I was sitting on the exam table in my dermatologist’s office, waiting for him to arrive for my annual lemme-look-at-every-inch-of-your-skin examination. His young assistant was entertaining me with small talk, when she suddenly pointed to the little brown garden on my chest and asked, “Do those spots bother you? ‘Cause we can fix ‘em, ya know.”

Bye, bye, freckles. Hello, Fraxel.

Looking back, that might have been the pivotal moment when my mindset started its subtle, but definitive, shift. I finally came face to face with the fact that I can no longer count on perky breasts or long, glossy hair to open doors of attention or opportunity. These days, the best I can do in the physical department is flex a moderately impressive biceps, whose majesty is somewhat dampened by the bat wing of skin that sways gently beneath it.
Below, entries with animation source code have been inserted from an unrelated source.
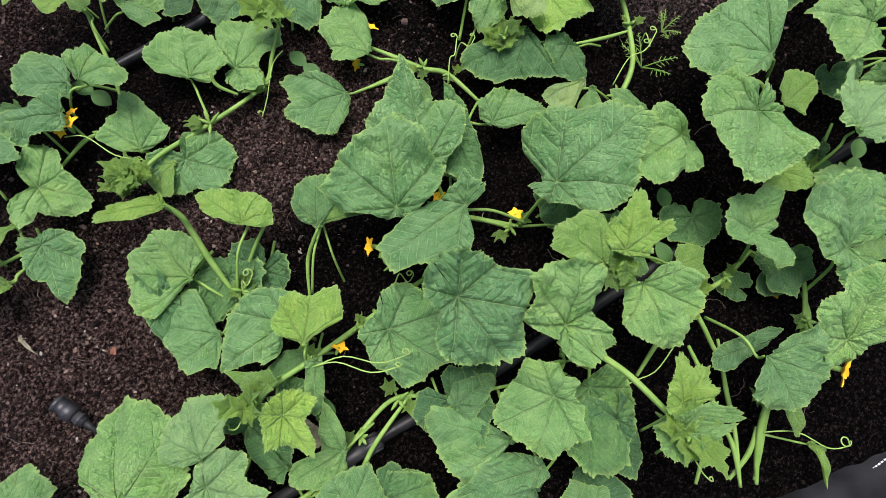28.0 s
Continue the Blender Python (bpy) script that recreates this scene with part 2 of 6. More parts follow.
def soil_material():
    mat, n, l, p = nodes_of("soil")
    co = n.new("ShaderNodeNewGeometry")
    pos = co.outputs["Position"]
    grain = textured(n, l, "ShaderNodeTexNoise", 210, pos, Detail=9, Roughness=0.78)
    big = textured(n, l, "ShaderNodeTexNoise", 5, pos, Detail=6, Roughness=0.6)
    # damp soil, its colour blackened further to hold the shade under the plants
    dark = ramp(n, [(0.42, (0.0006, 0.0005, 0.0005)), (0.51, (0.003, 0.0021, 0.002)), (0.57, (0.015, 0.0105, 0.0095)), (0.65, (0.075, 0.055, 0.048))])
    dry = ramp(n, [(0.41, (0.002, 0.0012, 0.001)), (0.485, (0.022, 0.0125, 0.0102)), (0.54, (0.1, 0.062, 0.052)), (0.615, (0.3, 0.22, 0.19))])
    l.new(grain.outputs["Fac"], dark.inputs[0])
    l.new(grain.outputs["Fac"], dry.inputs[0])
    masks = []
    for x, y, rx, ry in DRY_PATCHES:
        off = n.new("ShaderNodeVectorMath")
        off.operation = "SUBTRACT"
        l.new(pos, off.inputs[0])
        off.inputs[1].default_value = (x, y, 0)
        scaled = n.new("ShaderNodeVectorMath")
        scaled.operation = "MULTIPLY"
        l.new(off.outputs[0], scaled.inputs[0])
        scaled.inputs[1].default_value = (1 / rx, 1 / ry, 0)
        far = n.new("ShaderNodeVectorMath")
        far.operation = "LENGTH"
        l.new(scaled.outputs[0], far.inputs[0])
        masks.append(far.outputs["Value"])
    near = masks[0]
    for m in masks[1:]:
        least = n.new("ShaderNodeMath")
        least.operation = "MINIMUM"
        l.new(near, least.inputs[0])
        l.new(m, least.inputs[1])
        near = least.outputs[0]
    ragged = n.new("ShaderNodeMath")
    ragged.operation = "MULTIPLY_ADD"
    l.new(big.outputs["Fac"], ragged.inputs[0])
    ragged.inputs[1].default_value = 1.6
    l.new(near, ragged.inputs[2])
    # mask from dried patches to the damp soil with shade painted in
    wet_shade = ramp(n, [(0.0, (1, 1, 1)), (1.0, (0, 0, 0))])
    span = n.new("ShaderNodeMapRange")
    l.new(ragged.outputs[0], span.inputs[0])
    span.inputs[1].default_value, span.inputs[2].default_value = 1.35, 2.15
    l.new(span.outputs[0], wet_shade.inputs[0])
    body = mixed(n, l, "MIX", wet_shade.outputs[0], dark.outputs[0], dry.outputs[0])
    off = n.new("ShaderNodeVectorMath")
    off.operation = "DISTANCE"
    l.new(pos, off.inputs[0])
    off.inputs[1].default_value = (0.25, -0.03, 0)
    ash = n.new("ShaderNodeMapRange")
    l.new(off.outputs["Value"], ash.inputs[0])
    ash.inputs[1].default_value, ash.inputs[2].default_value = 0.04, 0.2
    ash.inputs[3].default_value, ash.inputs[4].default_value = 1.0, 0.0
    dusty = ramp(n, [(0.43, (0.012, 0.009, 0.009)), (0.5, (0.085, 0.068, 0.066)), (0.58, (0.34, 0.29, 0.28))])
    l.new(grain.outputs["Fac"], dusty.inputs[0])
    ashen = n.new("ShaderNodeMath")
    ashen.operation = "MULTIPLY"
    l.new(ash.outputs[0], ashen.inputs[0])
    l.new(big.outputs["Fac"], ashen.inputs[1])
    body = mixed(n, l, "MIX", ashen.outputs[0], body, dusty.outputs[0])
    chip = textured(n, l, "ShaderNodeTexVoronoi", 160, pos)
    pale = ramp(n, [(0.0, (1, 1, 1)), (0.13, (0, 0, 0))])
    l.new(chip.outputs["Distance"], pale.inputs[0])
    few = textured(n, l, "ShaderNodeTexNoise", 60, pos, Detail=1)
    cut = ramp(n, [(0.6, (0, 0, 0)), (0.66, (0.7, 0.7, 0.7))])
    l.new(few.outputs["Fac"], cut.inputs[0])
    spots = n.new("ShaderNodeMath")
    spots.operation = "MULTIPLY"
    l.new(pale.outputs[0], spots.inputs[0])
    l.new(cut.outputs[0], spots.inputs[1])
    body = mixed(n, l, "MIX", spots.outputs[0], body, (0.17, 0.12, 0.095))
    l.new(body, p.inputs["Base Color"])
    p.inputs["Roughness"].default_value = 0.95
    p.inputs["Specular IOR Level"].default_value = 0.03
    h = textured(n, l, "ShaderNodeTexNoise", 70, pos, Detail=11, Roughness=0.78)
    bumped(n, l, p, h.outputs["Fac"], 1.0, 0.035)
    return mat


def plastic_material(name, colour, rough, scale=300):
    mat, n, l, p = nodes_of(name)
    co = n.new("ShaderNodeTexCoord")
    a = textured(n, l, "ShaderNodeTexNoise", 22, co.outputs["Object"], Detail=6)
    tone = ramp(n, [(0.35, colour), (0.75, tuple(min(1, c * 2.4 + 0.012) for c in colour))])
    l.new(a.outputs["Fac"], tone.inputs[0])
    l.new(tone.outputs[0], p.inputs["Base Color"])
    r = ramp(n, [(0.3, (rough,) * 3), (0.7, (min(1, rough + 0.3),) * 3)])
    l.new(a.outputs["Fac"], r.inputs[0])
    l.new(r.outputs[0], p.inputs["Roughness"])
    b = textured(n, l, "ShaderNodeTexNoise", scale, co.outputs["Object"], Detail=3)
    bumped(n, l, p, b.outputs["Fac"], 0.25, 0.001)
    return mat


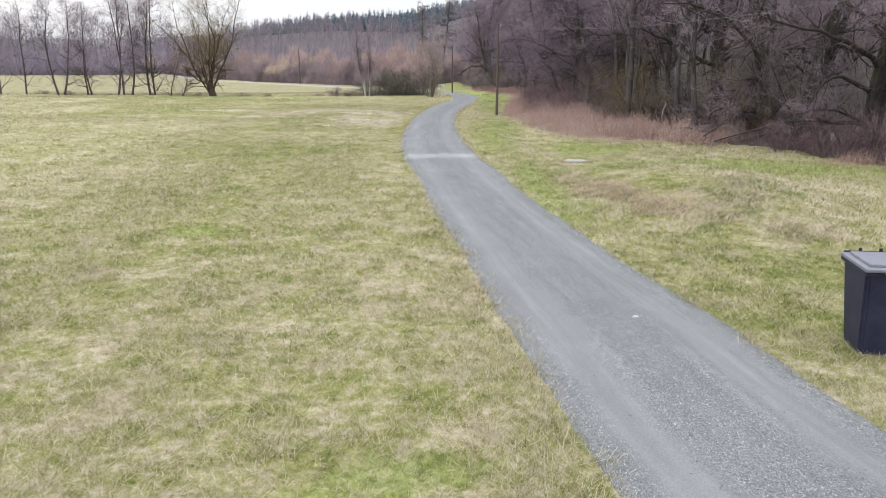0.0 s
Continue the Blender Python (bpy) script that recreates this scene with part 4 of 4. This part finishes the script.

And so what? This stage of life is not about youthful beauty.

It’s about the incredible feeling I get when I successfully add ten pounds to the bench-press bar…or when one of my 50-something friends runs her sixth marathon…or when another cycles 100 miles for leukemia…or when another travels to India with Freedom from Hunger to encourage teenage girls to stay in school. And I realize with an enormous flush of pride that we are wickedly wondrous women.

So bring on the turn of the calendar page. We “women of a certain age” are ready to respond with dignity and grace.